_YOUR INSTRUCTIONS_
Transcribe the records below in full; pictures stay out of the copy.

------------------------------------------------------------------------

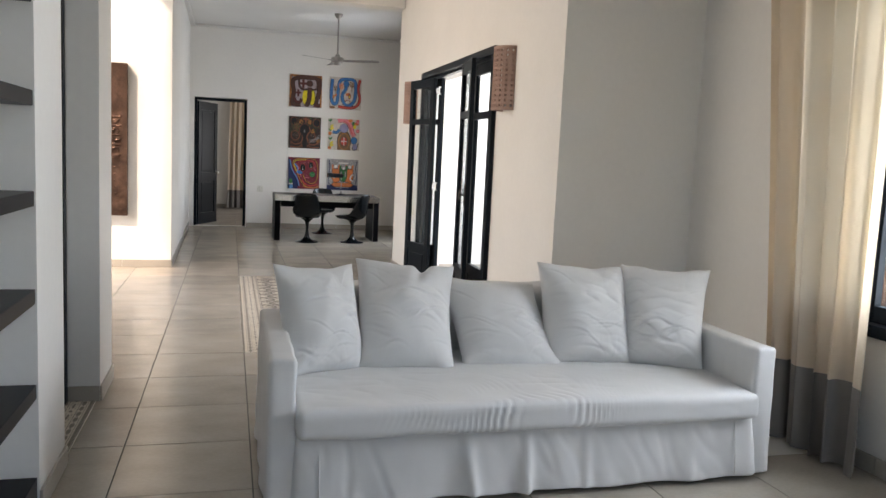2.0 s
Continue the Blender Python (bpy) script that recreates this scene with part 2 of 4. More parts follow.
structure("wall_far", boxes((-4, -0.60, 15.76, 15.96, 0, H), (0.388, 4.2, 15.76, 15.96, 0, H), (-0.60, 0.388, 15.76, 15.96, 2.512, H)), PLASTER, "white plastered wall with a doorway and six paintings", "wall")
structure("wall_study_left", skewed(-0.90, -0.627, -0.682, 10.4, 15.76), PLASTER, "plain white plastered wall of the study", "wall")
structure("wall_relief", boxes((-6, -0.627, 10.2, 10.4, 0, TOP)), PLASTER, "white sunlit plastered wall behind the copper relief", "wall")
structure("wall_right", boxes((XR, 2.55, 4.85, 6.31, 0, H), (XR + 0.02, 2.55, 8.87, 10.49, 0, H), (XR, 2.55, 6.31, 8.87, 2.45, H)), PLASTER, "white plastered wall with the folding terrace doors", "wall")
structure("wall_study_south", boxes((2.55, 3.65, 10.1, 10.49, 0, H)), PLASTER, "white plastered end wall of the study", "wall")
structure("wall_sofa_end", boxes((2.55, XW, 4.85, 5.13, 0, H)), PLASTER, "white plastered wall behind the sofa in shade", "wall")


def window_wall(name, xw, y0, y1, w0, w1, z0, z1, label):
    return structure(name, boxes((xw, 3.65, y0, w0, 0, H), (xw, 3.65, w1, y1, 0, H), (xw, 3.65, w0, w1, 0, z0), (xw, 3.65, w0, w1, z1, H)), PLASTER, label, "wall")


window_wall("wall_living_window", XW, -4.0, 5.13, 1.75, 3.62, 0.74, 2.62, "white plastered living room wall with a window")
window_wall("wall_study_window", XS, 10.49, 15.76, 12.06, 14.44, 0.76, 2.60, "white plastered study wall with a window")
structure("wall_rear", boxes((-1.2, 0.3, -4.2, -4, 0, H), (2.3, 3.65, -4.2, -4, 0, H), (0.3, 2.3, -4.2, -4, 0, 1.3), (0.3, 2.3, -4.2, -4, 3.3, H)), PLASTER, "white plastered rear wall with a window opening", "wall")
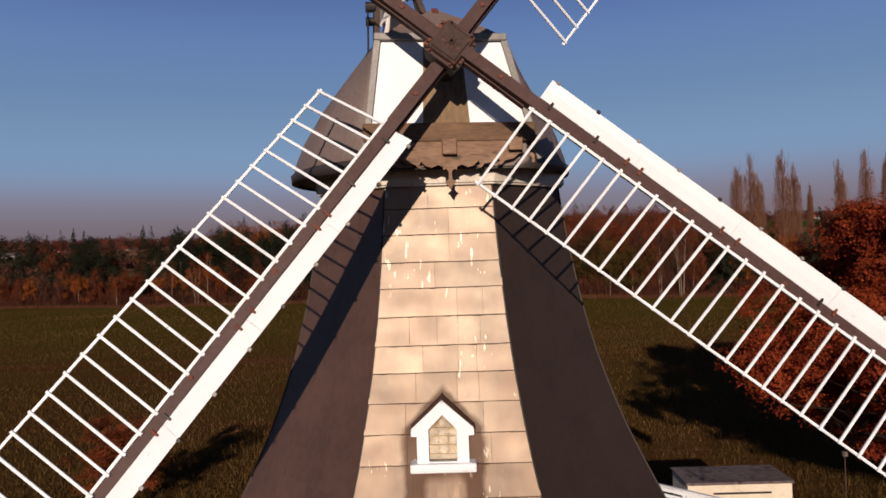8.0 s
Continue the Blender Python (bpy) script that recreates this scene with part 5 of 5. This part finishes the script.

------------------------------------------------------------------------

_WRITTEN ANSWER_
2.0 s
Continue the Blender Python (bpy) script that recreates this scene with part 2 of 4. More parts follow.
structure("wall_far", boxes((-4, -0.60, 15.76, 15.96, 0, H), (0.388, 4.2, 15.76, 15.96, 0, H), (-0.60, 0.388, 15.76, 15.96, 2.512, H)), PLASTER, "white plastered wall with a doorway and six paintings", "wall")
structure("wall_study_left", skewed(-0.90, -0.627, -0.682, 10.4, 15.76), PLASTER, "plain white plastered wall of the study", "wall")
structure("wall_relief", boxes((-6, -0.627, 10.2, 10.4, 0, TOP)), PLASTER, "white sunlit plastered wall behind the copper relief", "wall")
structure("wall_right", boxes((XR, 2.55, 4.85, 6.31, 0, H), (XR + 0.02, 2.55, 8.87, 10.49, 0, H), (XR, 2.55, 6.31, 8.87, 2.45, H)), PLASTER, "white plastered wall with the folding terrace doors", "wall")
structure("wall_study_south", boxes((2.55, 3.65, 10.1, 10.49, 0, H)), PLASTER, "white plastered end wall of the study", "wall")
structure("wall_sofa_end", boxes((2.55, XW, 4.85, 5.13, 0, H)), PLASTER, "white plastered wall behind the sofa in shade", "wall")


def window_wall(name, xw, y0, y1, w0, w1, z0, z1, label):
    return structure(name, boxes((xw, 3.65, y0, w0, 0, H), (xw, 3.65, w1, y1, 0, H), (xw, 3.65, w0, w1, 0, z0), (xw, 3.65, w0, w1, z1, H)), PLASTER, label, "wall")


window_wall("wall_living_window", XW, -4.0, 5.13, 1.75, 3.62, 0.74, 2.62, "white plastered living room wall with a window")
window_wall("wall_study_window", XS, 10.49, 15.76, 12.06, 14.44, 0.76, 2.60, "white plastered study wall with a window")
structure("wall_rear", boxes((-1.2, 0.3, -4.2, -4, 0, H), (2.3, 3.65, -4.2, -4, 0, H), (0.3, 2.3, -4.2, -4, 0, 1.3), (0.3, 2.3, -4.2, -4, 3.3, H)), PLASTER, "white plastered rear wall with a window opening", "wall")
8.0 s
Continue the Blender Python (bpy) script that recreates this scene with part 5 of 5. This part finishes the script.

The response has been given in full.